Source material
☆ ☆ ☆

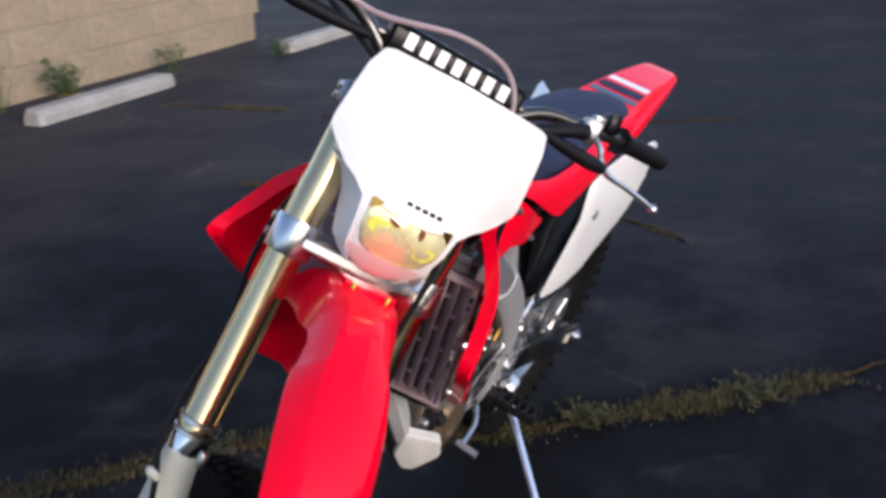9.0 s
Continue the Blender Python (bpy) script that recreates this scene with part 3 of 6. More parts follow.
def holed(loops, fy, thick):
    """A sheet between an outer outline and its openings, with thickness."""
    bm = bmesh.new()
    for loop in loops:
        vs = [bm.verts.new((x, 0, z)) for x, z in loop]
        for a, b in zip(vs, vs[1:] + vs[:1]):
            bm.edges.new((a, b))
    bmesh.ops.triangle_fill(bm, edges=bm.edges[:], use_beauty=True, normal=(0, 1, 0))
    for z in np.arange(-0.83, -0.60, 0.012):
        bmesh.ops.bisect_plane(bm, geom=bm.verts[:] + bm.edges[:] + bm.faces[:], plane_co=(0, 0, float(z)), plane_no=(0, 0, 1))
    for v in bm.verts:
        v.co.y = fy(v.co.x, v.co.z)
    r = bmesh.ops.extrude_face_region(bm, geom=bm.faces[:])
    for v in [g for g in r["geom"] if isinstance(g, bmesh.types.BMVert)]:
        v.co.y -= thick
    return bm


OUT = rounded([(0.069, -0.603), (0.118, -0.624), (0.159, -0.644), (0.182, -0.691), (0.197, -0.750), (0.203, -0.775), (0.186, -0.798), (0.156, -0.811), (0.082, -0.824), (0.029, -0.832), (-0.030, -0.815), (-0.075, -0.780), (-0.03, -0.70), (0.019, -0.655)], 0.22, 2)
bm = holed([OUT, rounded([(0.1562, -0.7792), (0.1359, -0.7482), (0.1143, -0.7293), (0.1157, -0.7563), (0.14, -0.782)], 0.2), rounded([(0.0936, -0.7562), (0.0936, -0.7074), (0.0819, -0.6737), (0.065, -0.7274), (0.078, -0.7612)], 0.2)], guard_v, 0.004)
tube(bm, [(x, guard_v(x, z), z) for x, z in OUT + OUT[:1]], 0.0065, 8, 1)
guard = front_part("disc_guard", bm, GUARD, "scuffed white disc guard with two slots", angle=70)
bm = bmesh.new()  # broad flange along the leading edge
edge = [p for p in (Vector((0.086, 0, -0.606)), Vector((0.120, 0, -0.620)), Vector((0.160, 0, -0.648)), Vector((0.184, 0, -0.694)), Vector((0.198, 0, -0.750)), Vector((0.200, 0, -0.778)), Vector((0.180, 0, -0.803)), Vector((0.150, 0, -0.815)), Vector((0.110, 0, -0.821)))]
edge = smooth_path(edge, 4)
loft(bm, [[(p.x, 0.044 + 0.030 * k / len(edge), p.z), (p.x, 0.078 + 0.030 * k / len(edge), p.z), (p.x - 0.004, 0.079 + 0.030 * k / len(edge), p.z + 0.002), (p.x - 0.004, 0.043 + 0.030 * k / len(edge), p.z + 0.002)] for k, p in enumerate(edge)])
front_part("guard_flange", bm, GUARD, parent=guard)
bm = bmesh.new()  # the part of the guard that wraps the foot of the fork leg
rings = []
for w, cu_, cv_, ru, rv in ((-0.676, 0.034, 0.112, 0.036, 0.029), (-0.692, 0.035, 0.111, 0.040, 0.031), (-0.735, 0.050, 0.106, 0.048, 0.030), (-0.770, 0.056, 0.100, 0.046, 0.025), (-0.797, 0.056, 0.095, 0.036, 0.016), (-0.806, 0.056, 0.093, 0.026, 0.008)):
    rings.append([(cu_ + ru * math.copysign(abs(math.cos(a)) ** 0.62, math.cos(a)), cv_ + rv * math.copysign(abs(math.sin(a)) ** 0.62, math.sin(a)), w - 0.18 * (ru * math.cos(a))) for a in [2 * math.pi * i / 24 for i in range(24)]])
loft(bm, rings)
front_part("foot_cover", bm, GUARD, parent=guard, angle=50)
bm = bmesh.new()
lathe(bm, [(0.0001, 0.1455), (0.010, 0.1455), (0.012, 0.142), (0.012, 0.12)], (0.063, 0, -0.748), "Y", 16)
front_part("axle_bolt", bm, STEEL, parent=guard)
bm = bmesh.new()
box(bm, pose(-0.045, 0.083, -0.675, 0, 20, 0), (0.05, 0.052, 0.105), 0.012)
lathe(bm, [(0.0001, 0.118), (0.017, 0.118), (0.018, 0.10), (0.018, 0.06)], (-0.05, 0, -0.66), "Y", 14)
lathe(bm, [(0.0001, 0.118), (0.017, 0.118), (0.018, 0.10), (0.018, 0.06)], (-0.035, 0, -0.70), "Y", 14)
front_part("front_brake_caliper", bm, ENGINE_DARK)

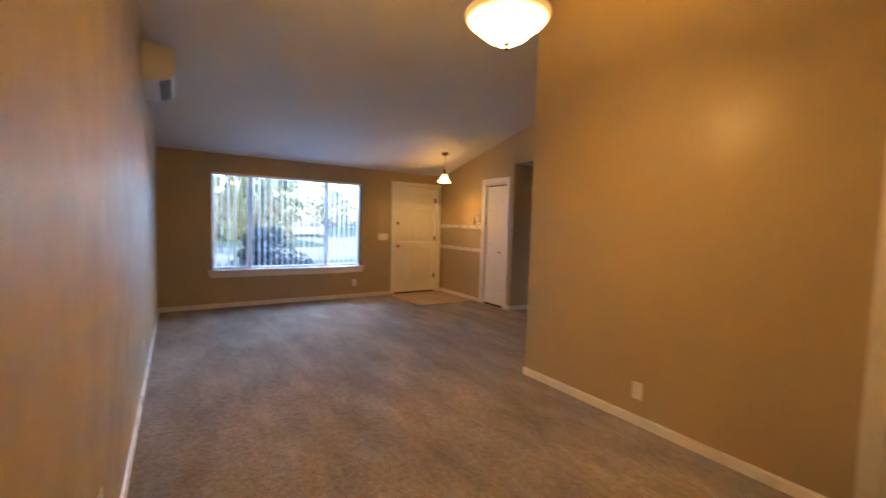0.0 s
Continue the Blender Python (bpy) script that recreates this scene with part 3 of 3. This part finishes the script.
th = hub("thermostat", pose(0, -1.195, 1.44, 0, 0, -90), "white plastic box thermostat above the coat rail", "thermostat")
part("body", box((-0.042, -0.034, -0.060), (0.042, 0, 0.062), 0.006), PLASTIC, th)
part("grille", box((-0.030, -0.036, -0.040), (0.030, -0.033, -0.022), 0.001), mat("grey_plastic", (0.45, 0.43, 0.40), 0.5)[0], th)
th2 = hub("wall_sensor", pose(0, -1.075, 1.412, 0, 0, -90), "small tan wall sensor above the coat rail", "wall sensor")
part("body", box((-0.024, -0.024, -0.050), (0.024, 0, 0.052), 0.005), mat("tan_plastic", (0.60, 0.50, 0.36), 0.5)[0], th2)
part("dial", lathe([(0, 0), (0.012, 0), (0.012, 0.005), (0, 0.006)], 20, pose(0, -0.023, -0.02, 90)), BRASS, th2)
ch = hub("door_chime", pose(0.46, RET - 0.051, 1.985, 0, 0, -7.2), "white plastic door chime box on the wall", "door chime")
part("body", box((-0.095, -0.052, -0.062), (0.095, 0, 0.062), 0.010), PLASTIC, ch)
part("backplate", box((-0.100, -0.008, -0.066), (0.100, 0, 0.066), 0.003), PLASTIC, ch)

# air conditioner on the side wall
ac = hub("air_conditioner", Matrix.Identity(4), "white wall-mounted split air conditioner under the sloped ceiling", "air conditioner")
Y0, Y1, X0 = -2.645, -1.86, LEFT
out = [(0.0, 2.474), (0.0, 2.775), (0.165, 2.775), (0.205, 2.755), (0.220, 2.715), (0.222, 2.555), (0.205, 2.520), (0.100, 2.474)]
ACW = mat("ac_plastic", (0.74, 0.71, 0.64), 0.32)[0]
bm = prism([(X0 + a, b) for a, b in out], "y", Y0, Y1)
bmesh.ops.bevel(bm, geom=[e for e in bm.edges], offset=0.008, segments=2, affect="EDGES")
part("body", bm, ACW, ac, smooth=False)
part("front_panel", box((X0 + 0.214, Y0 + 0.02, 2.570), (X0 + 0.230, Y1 - 0.02, 2.740), 0.006), ACW, ac)
nrm = math.degrees(math.atan2(0.046, 0.105))
mouth = pose(X0 + 0.155, 0, 2.4965, 0, -nrm, 0)
# black strips on the solid body, drawn for the shade inside the outlet
for u, w, mt, hgt in ((-0.030, 0.020, DARK_SLOT, 0.004), (0.000, 0.020, DARK_SLOT, 0.004), (0.030, 0.016, DARK_SLOT, 0.004)):
    bm = bmesh.new()
    add_box(bm, (u - w / 2, Y0 + 0.06, -0.006), (u + w / 2, Y1 - 0.06, 0.002), 0.0, mouth)
    part("air_slot", bm, mt, ac, "dark air outlet slot")
bm = bmesh.new()
add_box(bm, (-0.017, Y0 + 0.06, -0.012), (-0.013, Y1 - 0.06, 0.002), 0.001, mouth)
add_box(bm, (0.013, Y0 + 0.06, -0.012), (0.017, Y1 - 0.06, 0.002), 0.001, mouth)
part("louver", bm, ACW, ac)


# ---- lamps ----
def glow_glass(name, hot_z, cool_z, hot, cool):
    """Frosted glass round a lit bulb: it gives off most light beside the bulb and less towards the rim."""
    m, n, l, b = mat(name, (0.80, 0.72, 0.58), 0.3)
    co = n.new("ShaderNodeTexCoord")
    xyz = n.new("ShaderNodeSeparateXYZ")
    l.new(co.outputs["Object"], xyz.inputs[0])
    mr = n.new("ShaderNodeMapRange")
    mr.interpolation_type = "SMOOTHSTEP"
    mr.inputs["From Min"].default_value, mr.inputs["From Max"].default_value = hot_z, cool_z
    mr.inputs["To Min"].default_value, mr.inputs["To Max"].default_value = hot, cool
    l.new(xyz.outputs["Z"], mr.inputs["Value"])
    swirl = noise_node(n, l, 9, 4)
    sr = n.new("ShaderNodeMapRange")
    sr.inputs["To Min"].default_value, sr.inputs["To Max"].default_value = 0.7, 1.3
    l.new(swirl.outputs["Fac"], sr.inputs["Value"])
    mu = n.new("ShaderNodeMath")
    mu.operation = "MULTIPLY"
    l.new(mr.outputs[0], mu.inputs[0])
    l.new(sr.outputs[0], mu.inputs[1])
    l.new(mu.outputs[0], b.inputs["Emission Strength"])
    b.inputs["Emission Color"].default_value = (1.0, 0.55, 0.17, 1)
    return m


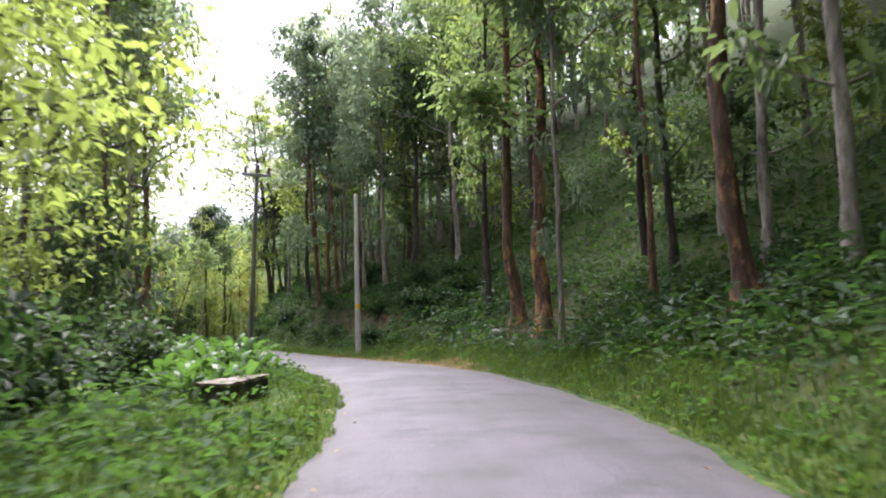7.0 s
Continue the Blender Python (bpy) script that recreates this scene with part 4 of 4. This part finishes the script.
def edge_grass(side, count, seed, label):
    """Short ragged tufts that creep over the broken tarmac edge."""
    rg = np.random.default_rng(seed)
    ln = rg.uniform(-4, 214, count)
    edge = np.interp(ln, *(LEFT_EDGE if side < 0 else RIGHT_EDGE))
    tuft = 0.5 + 0.5 * np.sin(ln * 3.1 + np.sin(ln * 1.3) * 2)
    off = rg.random(count) ** 1.2 * 0.75 - 0.10 * tuft
    lt = edge + side * off
    ok = rg.random(count) > 0.88 * straw_at(ln, edge + side * np.maximum(off, 0.02))
    ln, lt, off, tuft = ln[ok], lt[ok], off[ok], tuft[ok]
    count = len(ln)
    x, y = place(ln, lt)
    p = np.c_[x, y, profile(lt, ln, x, y) - 0.01 + 0.02 * (off < 0.03)]
    hh = rg.uniform(0.05, 0.13, count) * (0.6 + 0.9 * np.clip(off, 0, 1)) * (0.6 + 0.6 * tuft)
    ang = rg.uniform(0, 6.28, count)
    tip = p + np.c_[np.cos(ang) * hh * 0.6, np.sin(ang) * hh * 0.6, hh]
    sd = np.c_[-np.sin(ang), np.cos(ang), 0 * ang] * (0.02 * rg.uniform(0.6, 1.3, count))[:, None]
    v = np.stack([p - sd / 2, p + sd / 2, tip], 1).reshape(-1, 3)
    tagged(new("edge_grass", mesh_np("edge_grass", v, np.arange(count * 3).reshape(-1, 3), GRASS)), label, "grass", kind="stuff")


def herbs(name, count, line_lo, line_hi, lat_lo, lat_hi, h_hi, length, material, label, seed, category="undergrowth"):
    rg = np.random.default_rng(seed)
    p, ln, lt = ground_points(rg, count, line_lo, line_hi, lat_lo, lat_hi, 0.55)
    off = np.where(lt < 0, np.interp(ln, *LEFT_EDGE) - lt, lt - np.interp(ln, *RIGHT_EDGE))
    bare = (lt > 3.85) & (lt < 4.75) & (rg.random(len(ln)) < scar(ln) * 1.2)
    ok = (off > 0.15) & (rg.random(len(off)) > 0.9 * straw_at(ln, lt)) & (rg.random(len(off)) > 0.86 * bare)
    p, off = p[ok], off[ok]
    beside = (np.abs(p[:, 0] - WALL_AT[0]) < 0.9) & (np.abs(p[:, 1] - WALL_AT[1]) < 1.6)
    keep = ~beside | (rg.random(len(p)) < 0.06)
    p, off = p[keep], off[keep]
    c = len(p)
    hump = 0.5 + 0.6 * np.sin(p[:, 0] * 2.1 + np.sin(p[:, 1] * 1.7)) * np.sin(p[:, 1] * 2.6) + 0.15 * np.sin(p[:, 1] * 5.3 + p[:, 0] * 4.1)
    root = np.min([np.hypot(p[:, 0] - a, p[:, 1] - b) for a, b in BARE_FEET], axis=0)
    keep = rg.random(c) < np.clip(root / 1.6 - 0.25, 0.06, 1)
    p, off, hump, c = p[keep], off[keep], hump[keep], int(keep.sum())
    p[:, 2] += rg.random(c) ** 0.7 * h_hi * np.clip(off / 1.0, 0.15, 1) * np.clip(hump, 0.15, 1)
    s = rg.uniform(0.55, 1.3, c)
    v, f = leaves(p, unit(rg, c) * [1, 1, 0.4], unit(rg, c) * 0.6 + [0, 0, 1], length * s, length * 0.55 * s)
    tagged(new(name, mesh_np(name, v, f, material)), label, category, kind="stuff")


grass("verge_grass", 100000, -6, 215, -5.0, -1.35, 0.14, 0.40, 0.018, GRASS, "green grass on the valley-side verge", 501)
grass("verge_grass", 65000, -6, 215, 1.1, 3.6, 0.10, 0.34, 0.018, GRASS, "green grass along the foot of the bank", 502)
edge_grass(-1, 62000, 531, "short grass creeping over the valley-side tarmac edge")
edge_grass(1, 62000, 532, "short grass creeping over the hill-side tarmac edge")
grass("tall_grass", 8500, 63, 71, 1.6, 3.3, 0.35, 0.85, 0.013, PALE_GRASS, "tall pale feathery grass beside the road", 503, lean=0.5)
grass("tall_grass", 2600, 54, 63, 1.7, 3.6, 0.25, 0.6, 0.013, PALE_GRASS, "scattered pale grass stems on the verge", 507, lean=0.5)
herbs("verge_herbs", 4500, 54, 70, 1.6, 3.9, 0.5, 0.13, HERB, "mixed leafy weeds among the pale grass", 525)
herbs("verge_herbs", 9000, -3, 32, -4.9, -2.3, 0.62, 0.17, HERB, "lush leafy weeds along the shaded verge", 526)
grass("tall_grass", 3800, 2, 50, 1.7, 3.4, 0.2, 0.5, 0.012, PALE_GRASS, "pale long grass below the bank", 504, lean=0.5)
grass("bank_grass", 26000, -6, 215, 4.8, 13, 0.2, 0.45, 0.03, GRASS, "rank grass on the hillside under the trees", 505, False)
herbs("verge_herbs", 9000, 171, 216, -5.6, -2.7, 0.75, 0.16, HERB, "tall leafy weeds along the valley-side verge", 530)
herbs("verge_herbs", 62000, -6, 215, -5.8, -1.7, 0.55, 0.13, HERB, "low leafy weeds on the verge", 511)
grass("verge_grass", 10000, 76, 104, 2.2, 4.2, 0.15, 0.4, 0.02, GRASS, "lush grass on the outside of the bend", 506)
herbs("verge_herbs", 9000, 76, 104, 2.4, 5.2, 0.35, 0.12, HERB, "leafy weeds on the outside of the bend", 521)
herbs("hill_herbs", 34000, 74, 112, 7.5, 24, 0.4, 0.18, HERB, "bright green weeds on the open hillside", 522)
# dark-leaved cover added to stand for the unlit floor of the wood
herbs("hill_undergrowth", 26000, 158, 236, 6.5, 30, 0.7, 0.3, CREEPER, "dark undergrowth on the steep wooded slope", 527)
herbs("verge_herbs", 44000, -6, 238, 1.4, 3.8, 0.40, 0.11, HERB, "low leafy weeds below the bank", 512)
herbs("bank_creeper", 25000, -6, 79, 2.9, 7.5, 0.75, 0.21, CREEPER, "dark creepers and weeds covering the cut bank", 513)
herbs("bank_creeper", 21000, 76, 106, 4.4, 9.0, 0.55, 0.17, CREEPER, "low dark weeds round the trees on the bend", 523)
herbs("bank_creeper", 19000, 79, 111, 3.6, 8.0, 0.95, 0.21, CREEPER, "dark glossy creepers in humps above the bend", 537)
herbs("bank_creeper", 46000, 103, 238, 2.9, 7.5, 0.75, 0.21, CREEPER, "dark creepers hanging over the cut bank", 524)
herbs("bank_creeper", 26000, -6, 238, 3.0, 8.0, 0.95, 0.2, HERB, "bright green weeds on the bank", 514)
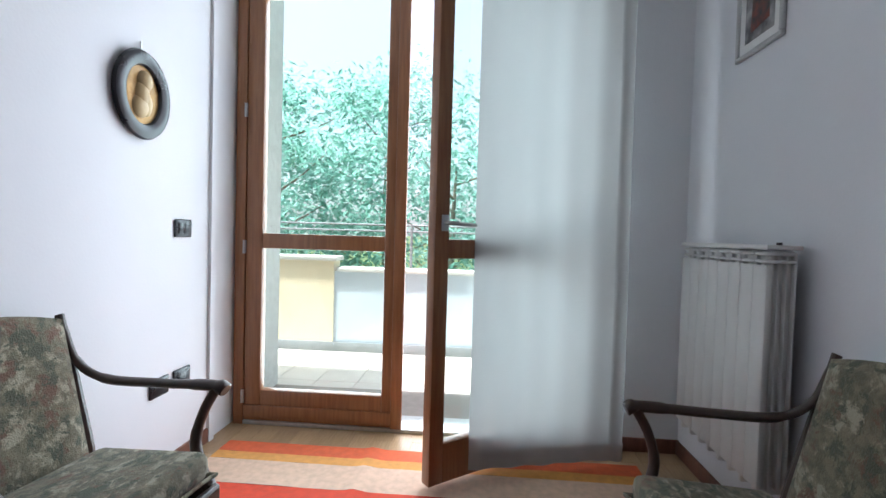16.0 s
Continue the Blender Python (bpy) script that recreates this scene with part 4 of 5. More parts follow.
landscape = [(PA["sky"], FULL), (PA["cloud"], [(0, 0.53), (0.04, 0.68), (0.1, 0.67), (0.2, 0.7), (0.31, 0.8), (0.37, 0.85), (0.47, 0.9), (0.54, 0.9), (0.64, 0.82), (0.69, 0.88), (0.79, 0.89), (0.8, 0.43), (0, 0.44)]),
             (PA["cloud"], [(0.18, 0.88), (0.23, 0.89), (0.27, 0.83), (0.24, 0.81)]), (PA["haze"], [(0.08, 0.5), (0.2, 0.6), (0.31, 0.73), (0.37, 0.75), (0.43, 0.68), (0.48, 0.77), (0.54, 0.78), (0.64, 0.72), (0.7, 0.64), (0.74, 0.72), (0.83, 0.72), (0.89, 0.76), (0.98, 0.82), (1, 0.13), (0.09, 0.38)]),
             (PA["rock"], [(0.31, 0.59), (0.34, 0.73), (0.41, 0.71), (0.38, 0.63), (0.34, 0.59)]), (PA["rock"], [(0.44, 0.58), (0.46, 0.7), (0.48, 0.81), (0.51, 0.84), (0.55, 0.77), (0.52, 0.64), (0.48, 0.6)]),
             (PA["rock"], [(0.52, 0.63), (0.54, 0.71), (0.56, 0.79), (0.61, 0.74), (0.58, 0.62), (0.55, 0.61)]), (PA["rock"], [(0.57, 0.59), (0.61, 0.69), (0.62, 0.74), (0.68, 0.66), (0.66, 0.59), (0.61, 0.58)]),
             (PA["cloud"], [(0.34, 0.53), (0.44, 0.58), (0.55, 0.59), (0.7, 0.6), (0.73, 0.55), (0.61, 0.5), (0.47, 0.47), (0.37, 0.44)]), (PA["slope"], [(0.69, 0.23), (0.71, 0.47), (0.78, 0.56), (0.88, 0.63), (0.98, 0.82), (1, 0.06), (0.83, 0.17)]),
             (PA["rock"], [(0.72, 0.67), (0.75, 0.77), (0.8, 0.7), (0.85, 0.75), (0.88, 0.7), (0.81, 0.66)]), (PA["haze"], [(0.74, 0.62), (0.83, 0.63), (0.9, 0.67), (0.91, 0.65), (0.83, 0.59), (0.76, 0.57)]),
             (PA["meadow"], [(0, 0.44), (0.11, 0.39), (0.26, 0.31), (0.39, 0.29), (0.51, 0.29), (0.65, 0.24), (0.83, 0.19), (1, 0.09), (1, 0), (0, 0)]), (PA["road"], [(0.25, 0), (0.38, 0.15), (0.42, 0.21), (0.45, 0.27), (0.52, 0.24), (0.59, 0.15), (0.57, 0.05), (0.54, 0)]),
             (PA["wall"], [(0.19, 0.48), (0.18, 0.68), (0.21, 0.68), (0.22, 0.48)]), (PA["roof"], [(0.18, 0.68), (0.19, 0.81), (0.21, 0.68)]),
             (PA["wall"], [(0.15, 0.39), (0.17, 0.44), (0.26, 0.47), (0.32, 0.52), (0.34, 0.31), (0.23, 0.33)]), (PA["roof"], [(0.14, 0.41), (0.17, 0.46), (0.31, 0.56), (0.35, 0.49), (0.34, 0.48), (0.3, 0.54), (0.22, 0.44)]),
             (PA["roof"], [(0.34, 0.45), (0.39, 0.39), (0.34, 0.37)]), (PA["roof"], [(0.26, 0.46), (0.27, 0.38), (0.26, 0.34), (0.25, 0.36)]),
             (PA["wall"], [(0.52, 0.41), (0.61, 0.37), (0.6, 0.27), (0.55, 0.27)]), (PA["roof"], [(0.44, 0.38), (0.51, 0.45), (0.52, 0.46), (0.63, 0.37), (0.63, 0.35), (0.52, 0.44), (0.46, 0.36)]),
             (PA["roof"], [(0.45, 0.35), (0.49, 0.4), (0.56, 0.33), (0.56, 0.26), (0.46, 0.29)]), (PA["wall"], [(0.46, 0.32), (0.53, 0.31), (0.53, 0.26), (0.46, 0.28)]),
             (PA["roof"], [(0.63, 0.29), (0.68, 0.33), (0.72, 0.28), (0.71, 0.27)]), (PA["wall"], [(0.63, 0.28), (0.7, 0.26), (0.7, 0.23), (0.64, 0.25)]),
             (PA["cloud"], [(0.73, 0.26), (0.77, 0.27), (0.81, 0.23), (0.8, 0.23), (0.76, 0.26), (0.73, 0.25)])]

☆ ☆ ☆

Problem
Everything from the line containing "4. This part finishes the script." down to the line containing "v, np.arange(count *" should be retyped exactly, both lines included, and nothing more.

Result of this exercise
Continue the Blender Python (bpy) script that recreates this scene with part 4 of 4. This part finishes the script.
def edge_grass(side, count, seed, label):
    """Short ragged tufts that creep over the broken tarmac edge."""
    rg = np.random.default_rng(seed)
    ln = rg.uniform(-4, 214, count)
    edge = np.interp(ln, *(LEFT_EDGE if side < 0 else RIGHT_EDGE))
    tuft = 0.5 + 0.5 * np.sin(ln * 3.1 + np.sin(ln * 1.3) * 2)
    off = rg.random(count) ** 1.2 * 0.75 - 0.10 * tuft
    lt = edge + side * off
    ok = rg.random(count) > 0.88 * straw_at(ln, edge + side * np.maximum(off, 0.02))
    ln, lt, off, tuft = ln[ok], lt[ok], off[ok], tuft[ok]
    count = len(ln)
    x, y = place(ln, lt)
    p = np.c_[x, y, profile(lt, ln, x, y) - 0.01 + 0.02 * (off < 0.03)]
    hh = rg.uniform(0.05, 0.13, count) * (0.6 + 0.9 * np.clip(off, 0, 1)) * (0.6 + 0.6 * tuft)
    ang = rg.uniform(0, 6.28, count)
    tip = p + np.c_[np.cos(ang) * hh * 0.6, np.sin(ang) * hh * 0.6, hh]
    sd = np.c_[-np.sin(ang), np.cos(ang), 0 * ang] * (0.02 * rg.uniform(0.6, 1.3, count))[:, None]
    v = np.stack([p - sd / 2, p + sd / 2, tip], 1).reshape(-1, 3)
    tagged(new("edge_grass", mesh_np("edge_grass", v, np.arange(count * 3).reshape(-1, 3), GRASS)), label, "grass", kind="stuff")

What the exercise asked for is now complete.